The best part of local the local boxing scene is when you spot a young fighter and begin to project your own dreams on him. There is something intoxicating about "discovering" a thing that has yet to be discovered. People do it with music all the time. There is always one of your friends that touts some band that no one else has ever heard of. Boxing can be like that too. You see a guy. You like the way he fights, or how he carries himself, and you decide that you want him to make it big. If you do it early enough, somehow it feels like you were part of it all - and maybe even own a piece of it. Perhaps that is one of the secrets that American Idol holds.

So here's this young kid, still an amateur. You've never even seen him fight, and somehow it seems like he really could be heavyweight champ one day. Perhaps it was wishful thinking, but that's not all that it was.

Since meeting Dawejko that night, I've seen him fight a couple of times. One was in the annual "Irish Amateur Boxing Show" a couple of years ago.
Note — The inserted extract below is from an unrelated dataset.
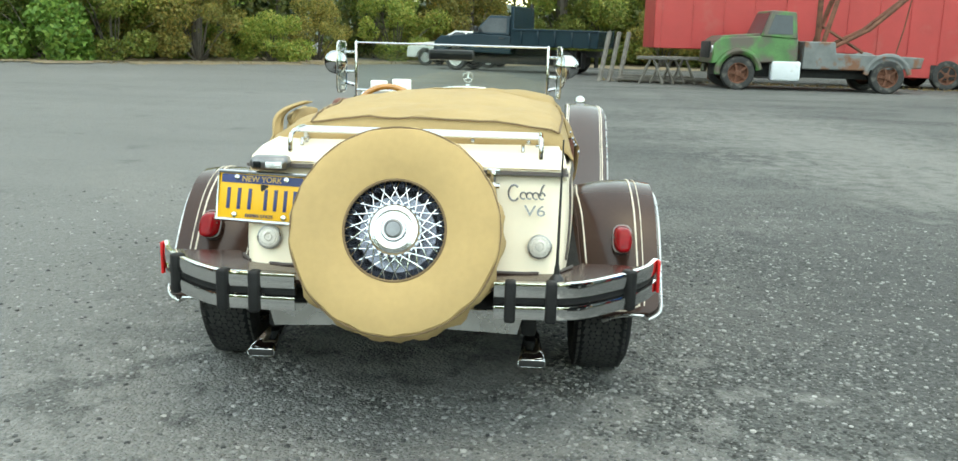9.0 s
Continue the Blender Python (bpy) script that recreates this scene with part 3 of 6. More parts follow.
# folded top in its canvas cover
def wrinkle(x, y, k=1.0):
    crease = 1 - abs(noise.noise(Vector((x * 5 + y * 3, y * 2.2 - x, 7.7)))) * 3
    return k * (0.012 * noise.noise(Vector((x * 4.2, y * 3.1, 1.3))) + 0.006 * noise.noise(Vector((x * 13, y * 8, 4.1))) + 0.007 * max(0.0, crease) ** 2)
crest = table([(-0.47, 1.040), (-0.38, 1.066), (-0.2, 1.058), (0.0, 1.045), (0.2, 1.025), (0.30, 1.005)])
bag_z = table([(0.0, 0.0), (0.10, 0.45), (0.22, 0.72), (0.36, 0.88), (0.55, 0.97), (1.0, 1.0)])
bag_r = table([(0.0, 0.0), (0.06, 0.40), (0.12, 0.66), (0.20, 0.80), (0.45, 0.93), (0.75, 1.0), (1.0, 1.0)])


def bag(x, v):
    """v from -1 to 1 across; the sides hang to the body edge."""
    w = 0.578 - 0.03 * max(0.0, (x + 0.1))
    e = 1 - abs(v)
    end = min(1.0, (0.325 - x) / 0.035) if x > 0.29 else max(min(1.0, (x + 0.50) / 0.05), min(1.0, max(0.0, (v + 0.15) * 4)))
    lo = 0.872 - (0.012 if x < 0.25 else 0.0)
    hump = 0.018 * math.exp(-((v - 0.25) / 0.35) ** 2) * math.exp(-((x + 0.15) / 0.25) ** 2)
    left = -0.05 * max(0.0, -v - 0.15) * (1 if x < 0.05 else 0.3)
    top = crest(x) + hump + left - (0.04 if v < 0 else 0.012) * abs(v) ** 3
    z = lo + (top - lo) * (bag_z if v < 0 else bag_r)(e) * (0.35 + 0.65 * end)
    y = w * math.copysign(min(1.0, abs(v) ** 0.8), v) * (1 + 0.022 * math.sin(e * 9) * (e < 0.3))
    return Vector((x + 0.01 * math.sin(v * 7), y, z + wrinkle(x, y)))


VS = [math.copysign(1 - (1 - abs(q)) ** 1.6, q) for q in lin(-1, 1, 101)]
top_bag = part("folded_top", G(bag, lin(-0.50, 0.325, 60), VS), TAN, car, "tan canvas cover over the folded soft top", thick=0.006)
part("piping", T([bag(0.292, v) + Vector((0.004, 0, 0.003)) for v in lin(-0.62, 0.85, 28)], 0.0038, 6), PIPING, top_bag)
for s in (-1, 1):
    part("piping", T([bag(x, s * (0.62 if s < 0 else 0.92 - 0.07 * (x + 0.44) / 0.73)) + Vector((0, s * 0.003, 0.004)) for x in lin(-0.44, 0.292, 24)], 0.004, 6), PIPING, top_bag)
    for x in lin(-0.34, 0.24, 4):
        q = bag(x, s * 0.975)
        part("snap_fastener", lathe(bmesh.new(), [(0.0, 0.005), (0.005, 0.003), (0.006, -0.002)], 10, Matrix.Translation((q.x, s * 0.585, q.z + 0.010)) @ Matrix.Rotation(-s * math.pi / 2, 4, "X")), CHROME, top_bag)
for y in lin(-0.40, 0.40, 5):
    part("snap_fastener", lathe(bmesh.new(), [(0.0, 0.007), (0.007, 0.004), (0.009, -0.002)], 10, Matrix.Translation((0.328, y, 0.935)) @ Matrix.Rotation(math.pi / 2, 4, "Y")), CHROME, top_bag)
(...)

The Irish team came to town and beat the Harrowgate Boxing Club team in every bout that night - except one. Dawejko scored the only home team win that year.

Over the past few years, I've run into Joey many times - at fights, at the VBA, at the gym. Last year Dawejko took home the "Everett Brothers Award" at the annual Briscoe Awards Event.
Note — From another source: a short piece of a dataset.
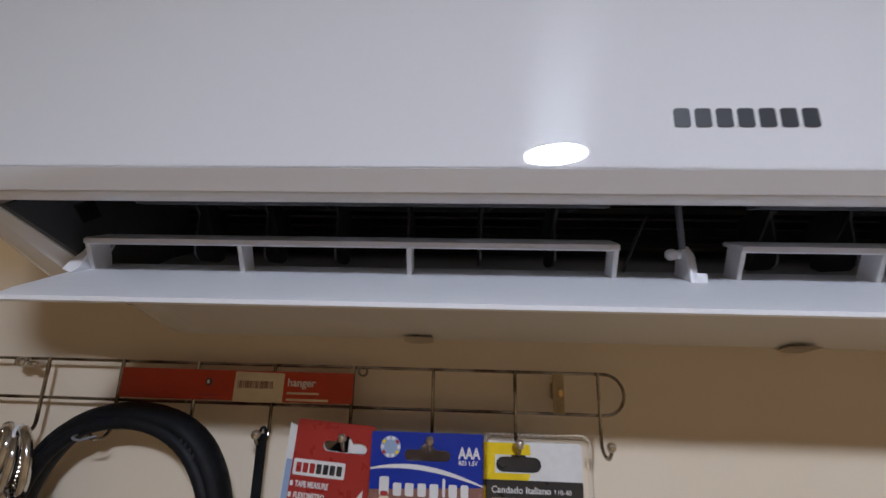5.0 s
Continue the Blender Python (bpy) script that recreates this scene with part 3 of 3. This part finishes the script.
# tape measure on a crimson card, with its white backing
TY = -0.0300
tape = thing("tape_measure_pack", (-0.22, TY, 1.98), "tape measure hanging in a crimson and white card", "tape measure", shift=(0.0035, 0, -0.0105))
LEAN = (-0.2105, 1.986, -4.0)
part("backing", card(turned(rounded(-0.2545, -0.2075, 1.848, 1.9915, 0.002, 3), *LEAN), [turned(slot(-83, 52), *LEAN)], TY + 0.0024), WHITE, tape, "white backing sheet")
part("backing_panel", plate(turned(rounded(-0.2535, -0.2400, 1.850, 1.9640, 0.001, 2), *LEAN), TY + 0.0020, 0.0002), PALEBLUE, tape, "pale blue printed panel")
sheet = part("sheet", card(turned(rounded(-0.2480, -0.1880, 1.850, 1.9935, 0.002, 3), *LEAN), [turned(slot(-83, 52), *LEAN)], TY), CRIMSON, tape)
lab = part("brand_label", plate(turned(rounded(*[v for v in (cz(-242, 0)[0], cz(-73, 0)[0], cz(0, 144)[1], cz(0, 97)[1])], 0.0012, 3), *LEAN), TY - 0.0003, 0.0002), WHITE, tape)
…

As an amateur boxer, Dawejko made his mark and did just about all he could to validate McGinley's prediction. At 16, Joey became the youngest ever Junior World Champion. He won numerous other titles as well.

He made his professional debut last October, winning a six-round decision over Royphy Solieau at the Coushatta Casino Resort in Louisiana. Dawejko wanted his first bout to be a six-rounder to shadow the great amateur stand-outs like Sugar Ray Leonard who started that way.

Solieau proved to be a tough first foe. He climbed off the floor in round two and hung in for the full six rounds. But Dawejko came home with his first win, a unanimous decision.

Obviously it is just too early to know if Dawejko will become a professional champ. But his quest continues Friday night at the Blue Horizon. It was at the legendary venue that Joey witnessed his first boxing match, and decided that he wanted to give the sport a try.

He returns Friday night for his second fight - a four round preliminary on a card that is shaping up to be pretty good. Many more experienced fighters will appear on the show - USBA champ Derek Ennis, featherweight Eric Hunter, upcoming Ronald Cruz against wily old Martinus Clay. But the hopes and dreams of most of the Philly fans on Friday night will be riding on Joey Dawejko when he takes on Damon Clement.

It is a fight that will only be a footnote on Joey's overall record, if he does indeed go on to big things in the pro ranks. It's not even his pro debut. But Dawejko's hometown debut is a "can't be missed" moment in local boxing lore. We have to be there - just in case he can prove Brian McGinley correct, and one day, become the heavyweight champion of the world.